Abstract

We studied the relationship between abundance and extent of occupancy of 158 species of macrofauna inhabiting 66 sandy beaches around the coast of Great Britain. We also used these data to test the predictions of two hypotheses proposed to explain positive abundance‐occupancy relationships. We found a strong positive relationship between abundance and extent of occupancy; this pattern was apparent in taxonomic subsets of organisms which have contrasting reproductive and dispersal traits such as planktotrophic/lecithotrophic development in the plankton vs brood development under parental care.
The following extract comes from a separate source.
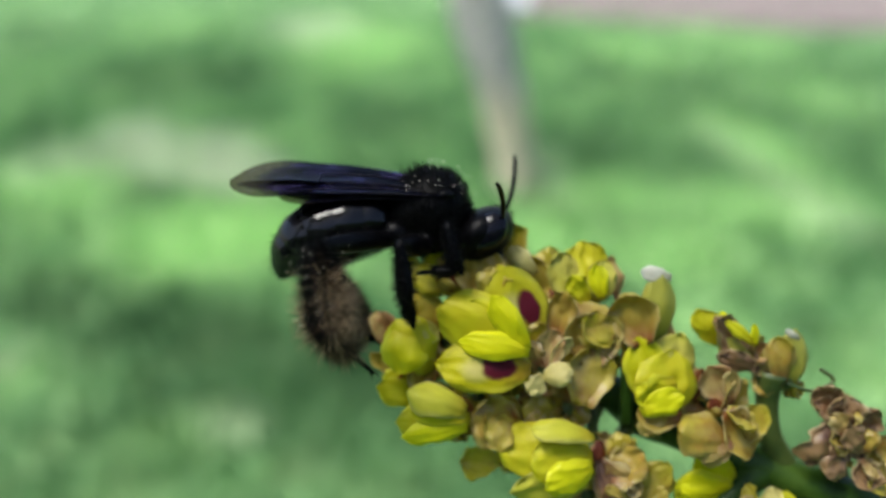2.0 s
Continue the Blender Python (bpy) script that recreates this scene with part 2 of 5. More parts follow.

Moreover, the abundance‐occupancy relationships in these taxonomic subsets had statistically indistinguishable slopes, and elevation. We propose that this lends support to the notion that differences in population structure such as the tendency to form metapopulations may not be primary determinants of the abundance‐occupancy pattern in these taxa as proposed by the rescue/metapopulation hypothesis. To test the predictions of the niche‐breadth hypothesis we derived values describing the range of sediment grain‐sizes exploited by members of two taxonomic subgroups: amphipods and bivalves. We found a weak, statistically non‐significant relationship between this niche‐breadth measure and occupancy in bivalves which have been shown to respond to grain‐size in previous studies, however this was negated after correction for possible artefacts of sampling effort. All other relationships between abundance or occupancy and grain‐size range were non‐significant. The consistency of the demonstrated abundance‐occupancy relationship with those demonstrated in other studies of primarily terrestrial fauna indicates some shared mechanistic explanation, but our data fail to provide support for the two mechanistic hypotheses investigated.